──────── PROVIDED MATERIAL
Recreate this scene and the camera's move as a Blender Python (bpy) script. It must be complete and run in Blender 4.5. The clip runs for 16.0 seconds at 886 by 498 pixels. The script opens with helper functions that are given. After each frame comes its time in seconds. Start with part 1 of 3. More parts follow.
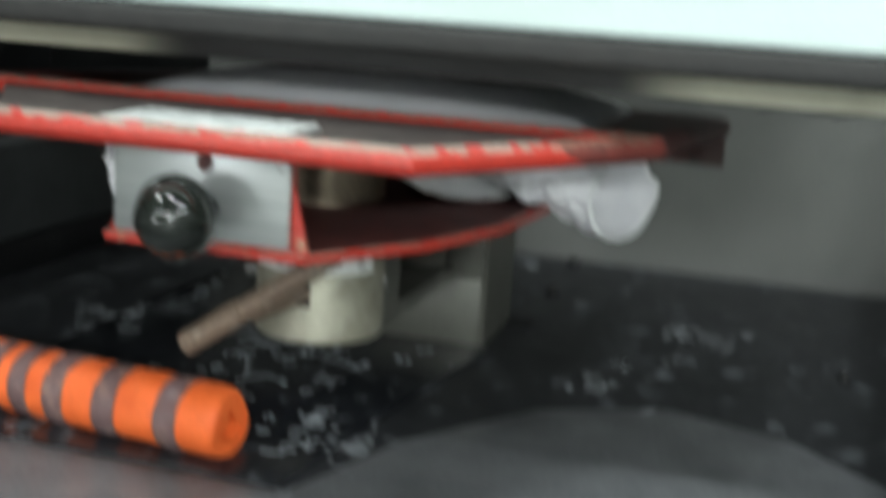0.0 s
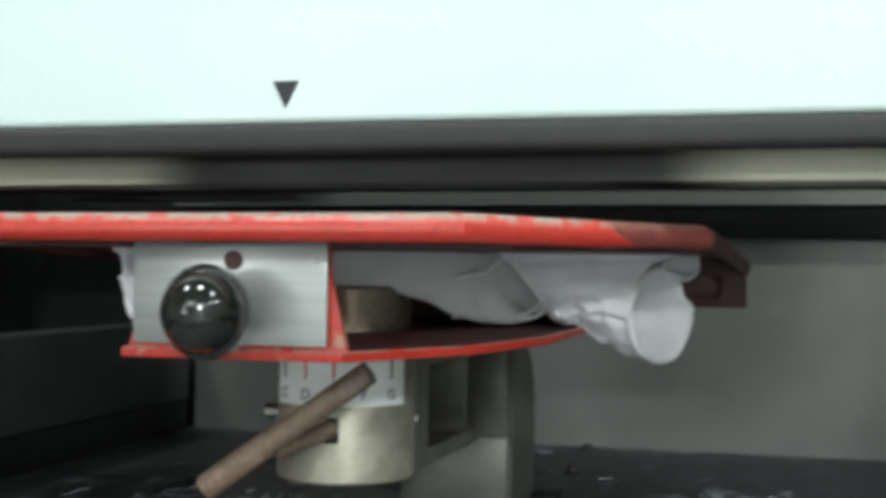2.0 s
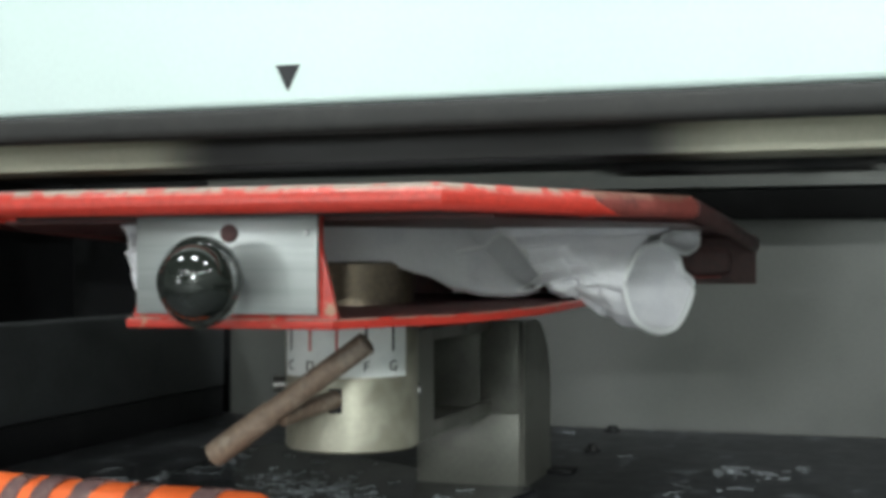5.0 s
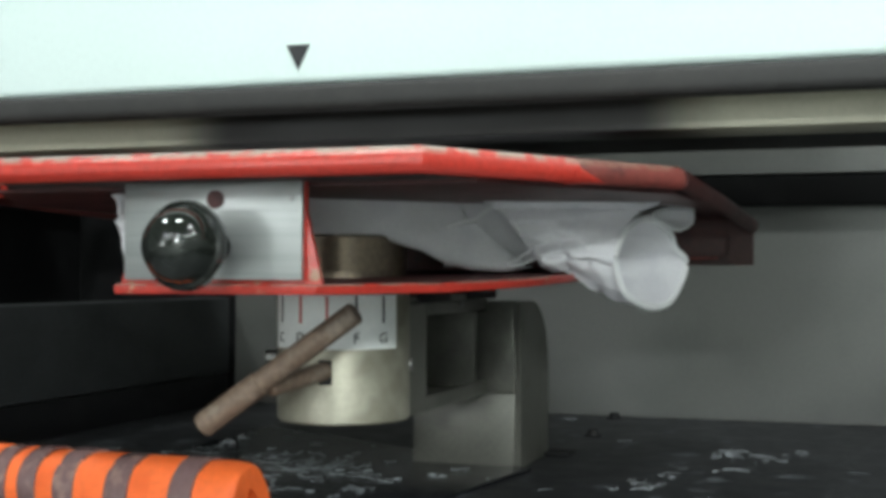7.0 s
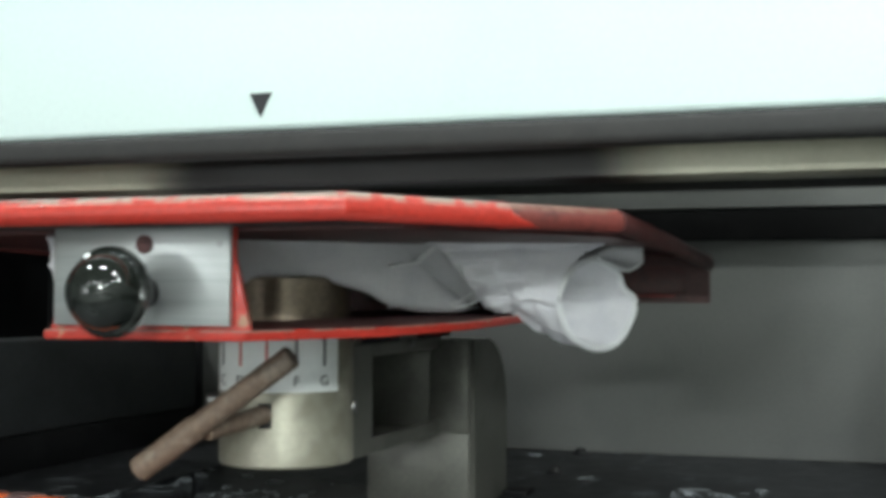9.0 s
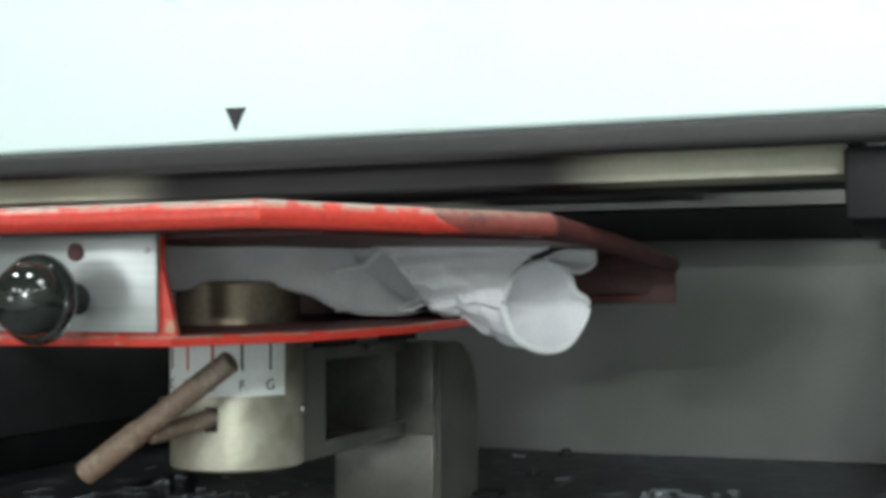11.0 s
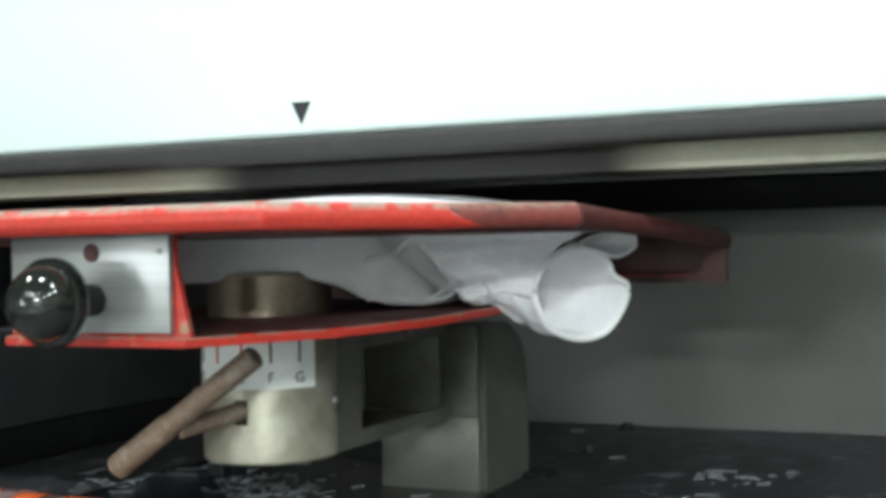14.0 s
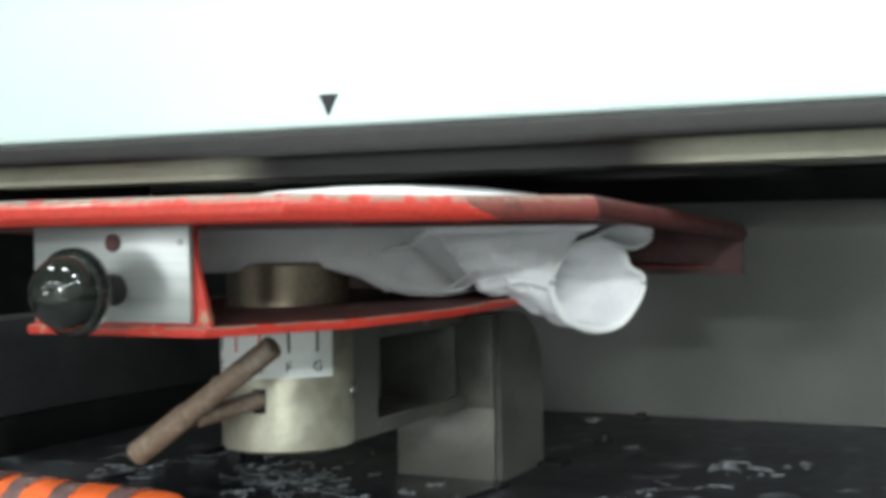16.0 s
────────────────
DIRECTIVE:
Each line of the data should be quoted exactly, with pictures left out.

EXPECTED OUTPUT:
Recreate this scene and the camera's move as a Blender Python (bpy) script. It must be complete and run in Blender 4.5. The clip runs for 16.0 seconds at 886 by 498 pixels. The script opens with helper functions that are given. After each frame comes its time in seconds. Start with part 1 of 3. More parts follow.
0.0 s
2.0 s
5.0 s
7.0 s
9.0 s
11.0 s
14.0 s
16.0 s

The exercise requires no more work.